I really do not appreciate your sarcasm.
Well, then maybe next, when you publically tear apart somebody of Hoffmann's magnitude you might 1) think about historical context, 2) understand the style (both of romantic pianism of that era and also of that of Chopin), 3) consider the fact that artists are judged by their highest achievements, and 4) have enough humility not to start judging, pretending you know what's right and what's wrong.
Rachmaninoff... was very open with compliments and appreciated other pianists.
I'd suggest to study the topic little deeper, particularly read Rachmaninov's letters and memoirs about him. You will be quite surprised as for your findings.
In any case, the fact Rachmaninov dedicated his 3rd Concerto to Hoffmann, as well as called him "Pianist number One" speaks little more that just giving a mere compliment.
I was talking about Pollini who studied in Milano and we are talking about the Chopin etudes. I would appreciate it if you would tone it down a little bit and be aware of what are debating on before replying to me.
Sorry, from your original message it was extremely unclear that you were debating about Pollini, as his name was not mentioned anywhere in that post. All the reference I saw was "his". Since we were talking about Hoffmann I believe it was fair to assume you were referencing to him. Of course, I think it is understandable I had no idea that in fact, you were referencing to Pollini (again, since his name was not in that message at all). I am not sure how I'd be aware of what is "debating on" and what do you mean by "tone it down" in respect to that?
As for Hoffman I stated my opinion that I do not like him as a pianist and I showed exactly why. No need to get all defensive.
First of all, it seems in fact, it were you, who was defensive... but this is not of importance.
All I can say, even though it is your right not to like Hoffmann (and of course, it is your right), that man was an important part of our past. Moreover, I can say I don't like some aspects about his playing myself. However, it really does not matter, as the main thing is to understand that historically, he was a titanic figure... God of piano, somebody of probably... Michael Jackson's stature of that time. In a sense, Hoffmann was a bridge to a modern pianism.
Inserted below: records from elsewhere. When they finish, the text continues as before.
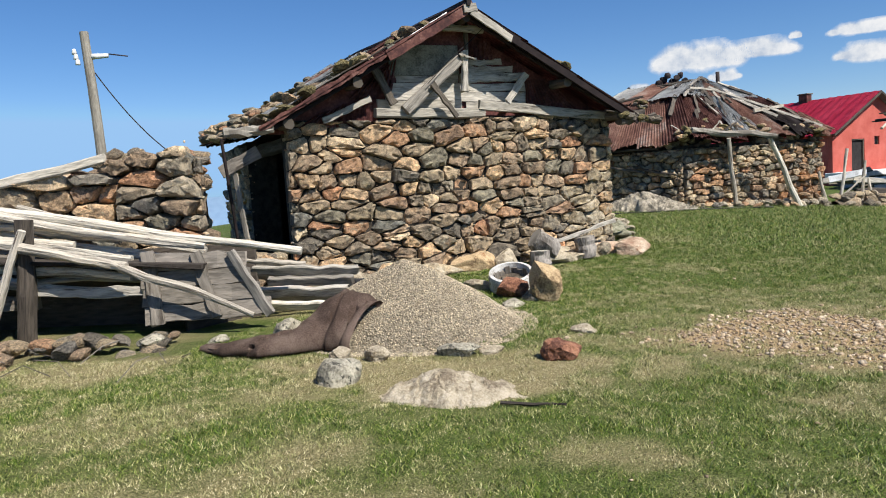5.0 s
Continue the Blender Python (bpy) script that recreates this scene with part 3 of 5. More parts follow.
# far hills beyond the valley; the blue of distance haze is in their colour
for k, (a0, a1, dist, top) in enumerate(((95, 175, 4200, 22), (60, 128, 4400, 46), (128, 150, 3900, 58))):
    bm = bmesh.new()
    lower, upper = [], []
    for i in range(61):
        a = radians(a0 + (a1 - a0) * i / 60)
        e = math.sin(math.pi * i / 60) ** 0.5
        h = top * (0.55 + 0.75 * noise.noise(Vector((a * 9, k * 7, 0))) + 0.25 * noise.noise(Vector((a * 31, k, 0)))) * e
        lower.append(bm.verts.new((math.cos(a) * dist * 0.9, math.sin(a) * dist * 0.9, -300)))
        upper.append(bm.verts.new((math.cos(a) * dist, math.sin(a) * dist, h)))
    back = [bm.verts.new((v.co.x * 1.1, v.co.y * 1.1, -300)) for v in upper]
    for i in range(60):
        bm.faces.new((lower[i], lower[i + 1], upper[i + 1], upper[i]))
        bm.faces.new((upper[i], upper[i + 1], back[i + 1], back[i]))
    part("backdrop_hills", bm, HILL, None, "far mountain ridge with blue haze put into its colour", smooth=True, kind="structure")["category"] = "hill"


# ---- the stone hut ----
HUT = thing("stone_hut", "old rubble stone hut with a rusted sheet iron gable roof", "hut", (-6.2, 13.3, 0), 45.6)
HM = HUT.matrix_basis.copy()
W, D, WALLTOP = 5.12, 6.0, 2.62


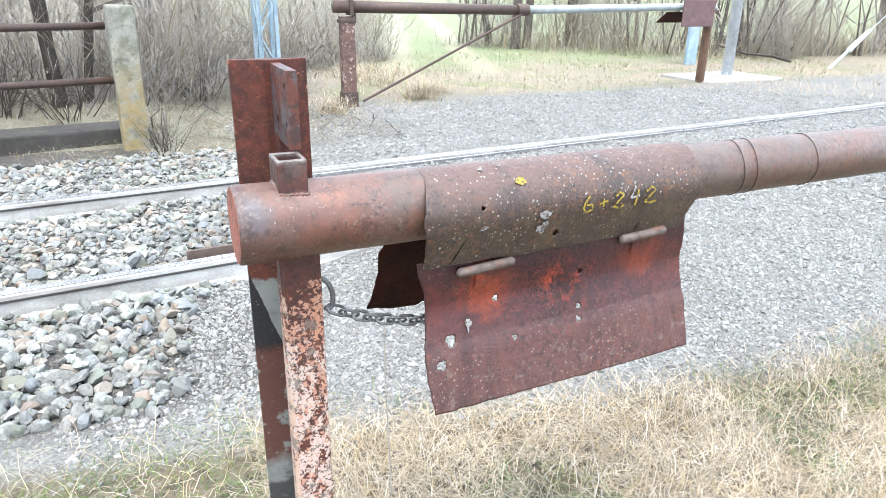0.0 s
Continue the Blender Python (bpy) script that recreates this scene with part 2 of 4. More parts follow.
RUST_FOOT = material("rusty_rail_foot", lin(106, 52, 38), [
    (lin(54, 29, 23), [("noise", 42, 0.45, 0.6)], 0.75),
    (lin(120, 90, 46), [("spots", 130, 0.32), ("noise", 12, 0.42, 0.55)], 0.8),
    (lin(128, 68, 44), [("noise", 34, 0.53, 0.65)], 0.45),
    (lin(200, 130, 104), [("noise", 30, 0.625, 0.645), ("axis", 2, 1.18, 1.24)], 0.9),
    (lin(148, 152, 148), [("axis", 2, 0.934, 0.928, 0.012)], 0.95),
    (lin(108, 110, 108), [("noise", 30, 0.5, 0.64), ("axis", 2, 0.936, 0.926, 0.012)], 0.55),
    (lin(26, 26, 30), [("slope", (1, 0, 0.33), 0.2506, 0.2490, 0.008), ("axis", 2, 0.775, 0.785, 0.012)], 0.97),
    (lin(98, 56, 44), [("noise", 26, 0.38, 0.44), ("axis", 2, 0.80, 0.785, 0.02), ("axis", 2, 0.52, 0.56, 0.04)], 0.95),
    (lin(46, 46, 46), [("noise", 12, 0.42, 0.5), ("axis", 2, 0.55, 0.5, 0.05)], 0.85),
    (lin(190, 188, 184), [("spots", 120, 0.16), ("noise", 12, 0.48, 0.58), ("axis", 2, 0.91, 0.90)], 0.7)], rough=0.65, bump=0.8, grain=190, lumps=60, dist=0.0012, gloss=0.35, pits=170)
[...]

Without understanding this, without coming back to his recordings, listening, rewinding and listening again, analyzing, thinking, trying to understand what was so special about him, what made him to be a cult for entire generation... without all of that we cannot understand piano and piano performance of today, as (as we all aware) without knowing our past and understanding history we cannot understand today and go into tomorrow.